I am torn between keeping the little bike (105kgs) 250cc, air cooled, Carbs ... it is quality built but what happens if something goes wrong in mongolia... vs something going wrong with yamaha say!
It was already such a huge problem (1 month delay ) to rebuild my BMW F650GS in Chile after a massive crash! It was not easy to deal with BMW, not sure it would be easier to deal with Rieju in Catalunya!
Someone mentioned the DR350 as a possible for you.........forget it, it's waaaaay too tall. Too tall for me at 5'7".........I had a little DR200 that I thought was sweet as can be (until some bas***d nicked it)...nice and low but torquey. Not strong enough to carry luggage though. Wonderful little bike for green laning.
I am also looking for a bike that I don't need to wear stilletos with, but something with a bit of power........maybe 400cc upwards. It's not the power I'm worried about, it's the size/seatheight of the 'adventure' bikes. I need one to carry luggage too as I want to do a big trip.
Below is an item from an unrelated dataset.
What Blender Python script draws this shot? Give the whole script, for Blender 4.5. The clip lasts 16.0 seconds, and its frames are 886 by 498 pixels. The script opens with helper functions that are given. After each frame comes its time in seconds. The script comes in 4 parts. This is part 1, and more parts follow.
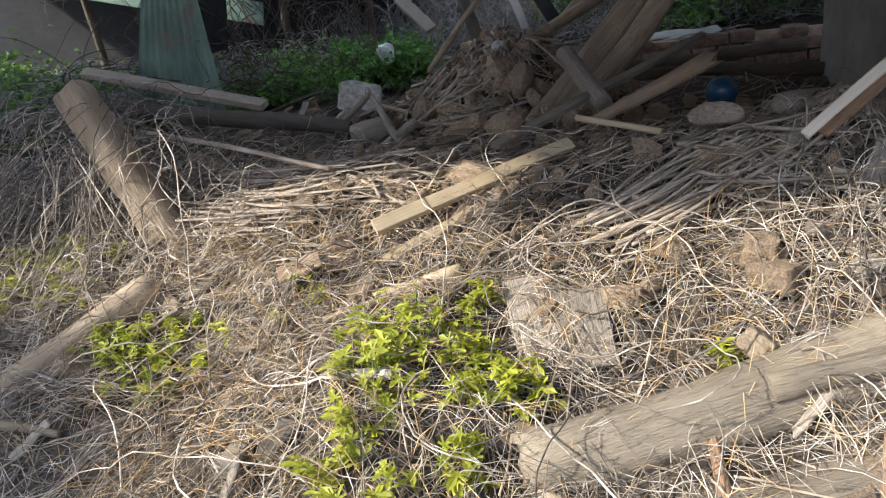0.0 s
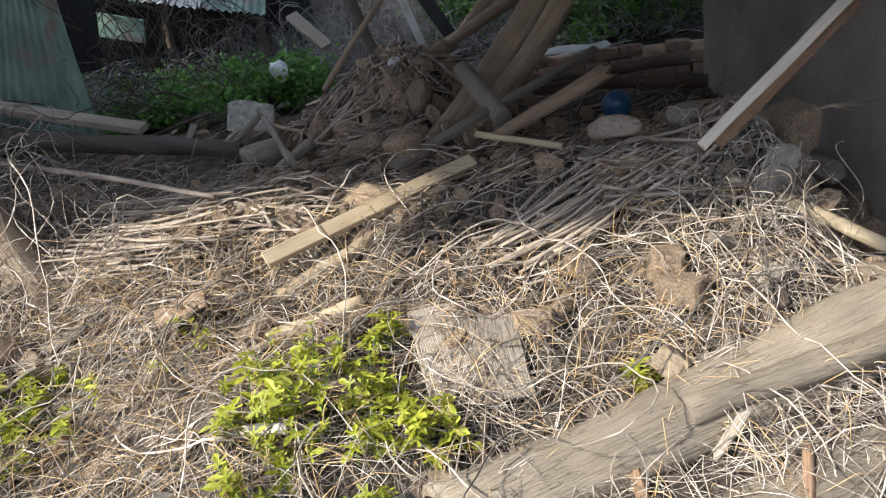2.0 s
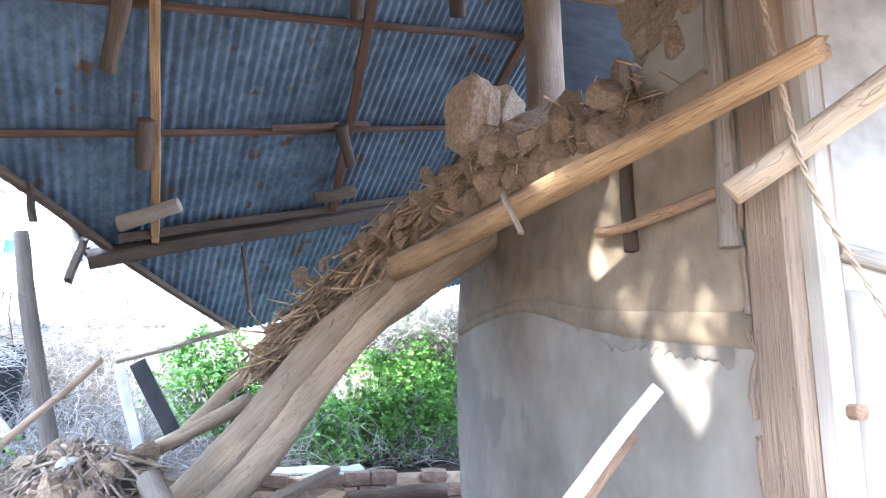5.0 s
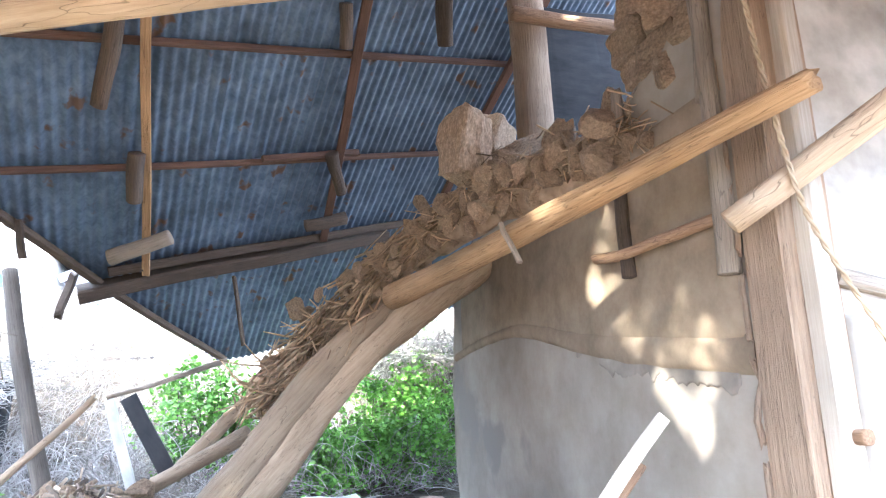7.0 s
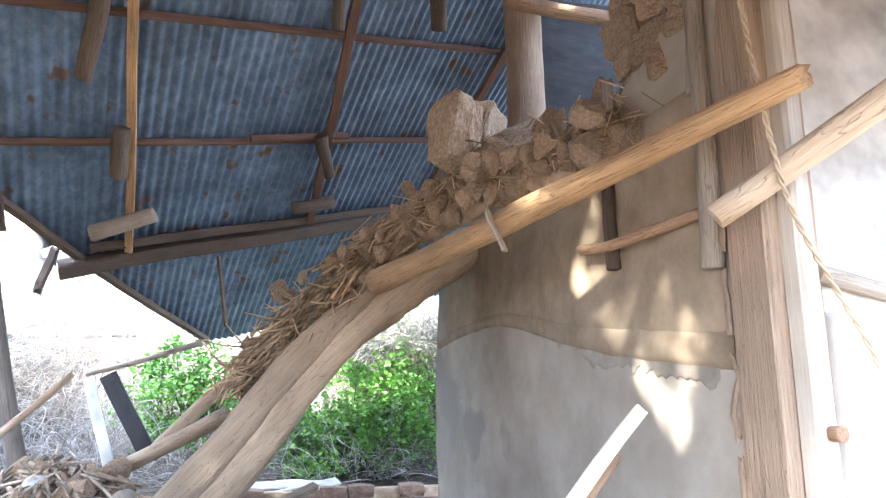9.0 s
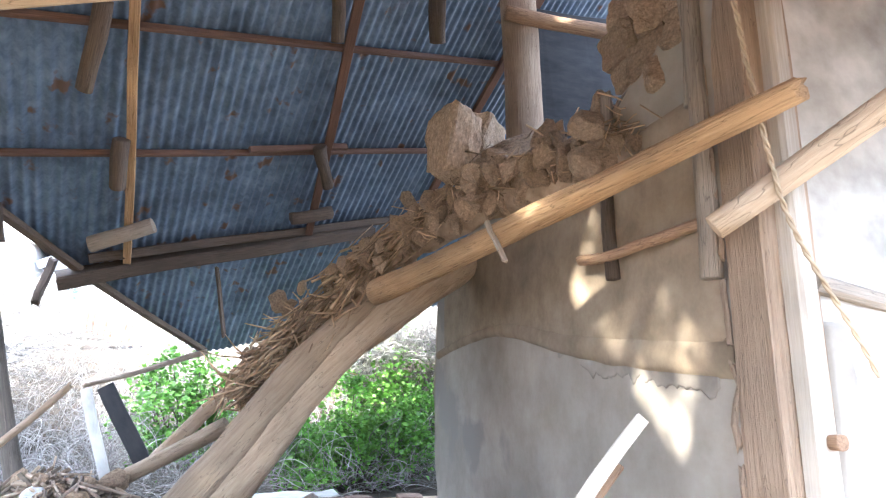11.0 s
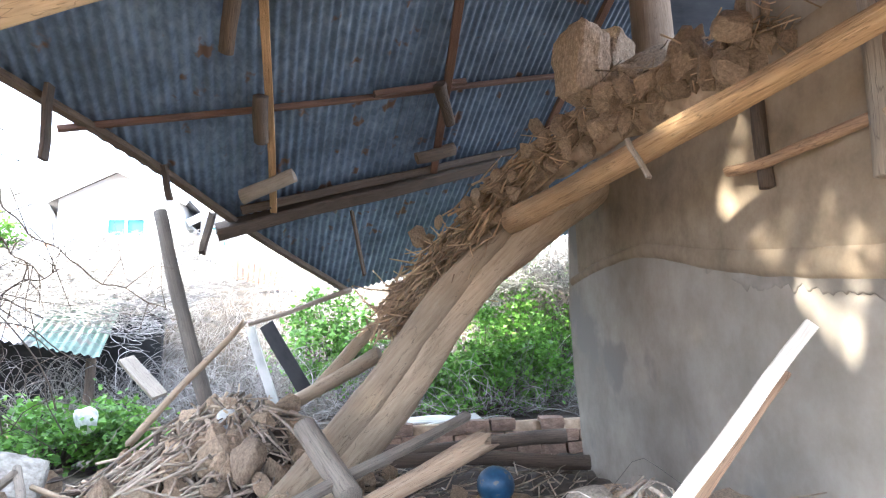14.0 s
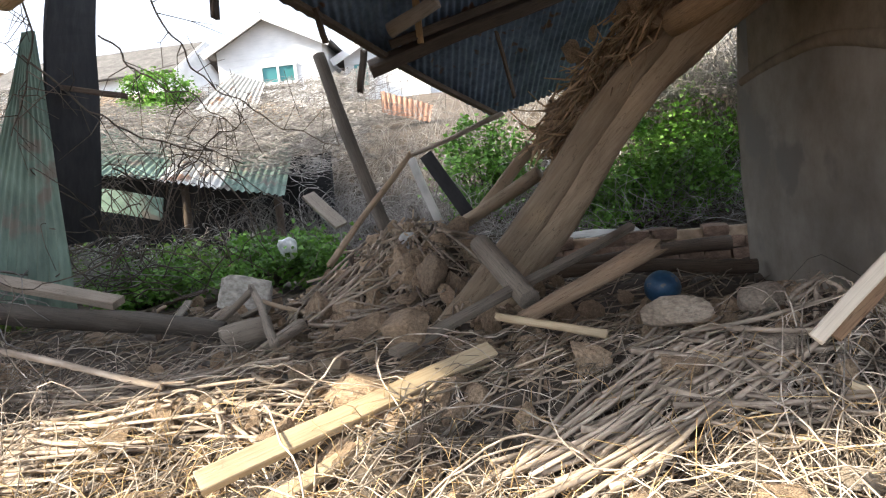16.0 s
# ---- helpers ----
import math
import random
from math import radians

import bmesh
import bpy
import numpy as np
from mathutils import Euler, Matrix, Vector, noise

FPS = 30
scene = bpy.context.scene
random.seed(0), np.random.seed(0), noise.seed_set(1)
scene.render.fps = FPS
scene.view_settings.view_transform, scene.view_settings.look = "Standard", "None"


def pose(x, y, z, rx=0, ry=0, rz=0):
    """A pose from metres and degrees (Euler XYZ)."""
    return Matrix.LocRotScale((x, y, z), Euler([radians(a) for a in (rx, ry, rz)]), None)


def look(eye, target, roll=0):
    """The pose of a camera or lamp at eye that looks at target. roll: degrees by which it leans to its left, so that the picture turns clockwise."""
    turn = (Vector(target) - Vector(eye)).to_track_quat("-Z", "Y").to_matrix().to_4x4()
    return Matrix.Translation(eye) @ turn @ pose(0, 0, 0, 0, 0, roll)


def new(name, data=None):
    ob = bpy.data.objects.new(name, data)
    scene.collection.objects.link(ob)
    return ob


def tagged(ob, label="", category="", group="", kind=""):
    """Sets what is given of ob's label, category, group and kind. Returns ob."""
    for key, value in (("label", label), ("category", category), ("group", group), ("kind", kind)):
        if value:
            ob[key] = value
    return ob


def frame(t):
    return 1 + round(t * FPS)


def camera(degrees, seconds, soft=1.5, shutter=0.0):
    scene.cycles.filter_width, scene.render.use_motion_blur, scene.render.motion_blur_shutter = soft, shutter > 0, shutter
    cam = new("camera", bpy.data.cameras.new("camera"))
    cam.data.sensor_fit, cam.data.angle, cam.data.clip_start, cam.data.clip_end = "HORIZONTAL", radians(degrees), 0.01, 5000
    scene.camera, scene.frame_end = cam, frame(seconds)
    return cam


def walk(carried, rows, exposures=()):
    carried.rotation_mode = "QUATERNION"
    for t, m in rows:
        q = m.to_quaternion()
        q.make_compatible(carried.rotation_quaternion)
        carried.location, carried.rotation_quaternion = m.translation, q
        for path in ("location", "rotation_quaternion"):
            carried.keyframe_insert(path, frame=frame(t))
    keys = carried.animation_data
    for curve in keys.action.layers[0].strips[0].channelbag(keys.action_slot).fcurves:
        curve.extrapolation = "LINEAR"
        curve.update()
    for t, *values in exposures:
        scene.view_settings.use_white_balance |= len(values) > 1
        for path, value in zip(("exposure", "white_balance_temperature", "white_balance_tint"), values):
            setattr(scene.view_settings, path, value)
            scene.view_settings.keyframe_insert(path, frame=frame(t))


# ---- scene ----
cam = camera(70.43, 16.0, soft=1.2)
PATH = [
    (0, (0.000, 0.000, 1.550), (-0.542, 1.758, 0.765), -7.98),
    (0.5, (0.037, 0.059, 1.546), (-0.368, 1.864, 0.785), -8.42),
    (1, (0.082, 0.092, 1.545), (-0.230, 1.918, 0.791), -7.47),
    (1.5, (0.085, 0.134, 1.519), (-0.231, 1.947, 0.737), -7.75),
    (2, (0.003, 0.184, 1.516), (-0.262, 2.010, 0.743), -7.58),
    (2.5, (0.030, 0.343, 1.471), (-0.128, 2.200, 0.746), -6.16),
    (3, (0.236, 0.687, 1.418), (0.238, 2.606, 0.856), -5.90),
    (3.5, (0.341, 0.941, 1.344), (0.576, 2.907, 1.062), -3.66),
    (4, (0.339, 1.021, 1.363), (0.704, 2.984, 1.473), 0.54),
    (4.5, (0.260, 1.017, 1.361), (0.706, 2.927, 1.751), 0.32),
    (5, (0.225, 1.009, 1.383), (0.705, 2.896, 1.839), -0.04),
    (5.2, (0.193, 0.997, 1.397), (0.675, 2.878, 1.875), -0.57),
    (7.3, (0.176, 1.005, 1.422), (0.698, 2.865, 1.940), -1.96),
    (7.5, (0.176, 1.007, 1.417), (0.709, 2.867, 1.925), -1.79),
    (8, (0.186, 1.004, 1.424), (0.729, 2.864, 1.921), -1.22),
    (8.5, (0.183, 1.007, 1.421), (0.758, 2.863, 1.898), -0.64),
    (9, (0.195, 1.017, 1.417), (0.748, 2.877, 1.899), -0.15),
    (11.5, (0.173, 1.006, 1.414), (0.740, 2.853, 1.930), -0.44),
    (12, (0.174, 1.017, 1.414), (0.744, 2.868, 1.914), -0.60),
    (12.5, (0.162, 1.017, 1.398), (0.718, 2.880, 1.869), 0.28),
    (13, (0.153, 1.015, 1.388), (0.706, 2.881, 1.851), 0.98),
    (13.5, (0.118, 1.004, 1.391), (0.608, 2.899, 1.801), -0.32),
    (14, (0.051, 0.968, 1.361), (0.261, 2.930, 1.684), -1.97),
    (14.5, (0.052, 0.944, 1.364), (0.128, 2.928, 1.611), -2.69),
    (15, (0.011, 0.908, 1.351), (-0.014, 2.901, 1.517), -3.58),
    (15.5, (-0.014, 0.885, 1.338), (-0.168, 2.878, 1.281), -4.96),
    (16, (-0.043, 0.815, 1.354), (-0.321, 2.785, 1.152), -6.04),
]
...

The only one I've found so far is the Beemer 650..........but it's expensive and seems to have lots of (potential) faults.
Me and my girl have just recently come back from 3 week ride to Morocco...me on a cb1300 and her on a 22 year old Honda Bros NT650! It was perfect for the trip for her (i find it a little bit of a ball buster). it takes luggage, a good thrashing to 90+ mph and was getting 110 miles out a tank...its same engine (near enough) as the transalp, so bullet proof......i just wish they did a bigger version, something like an unfaired vtr1000!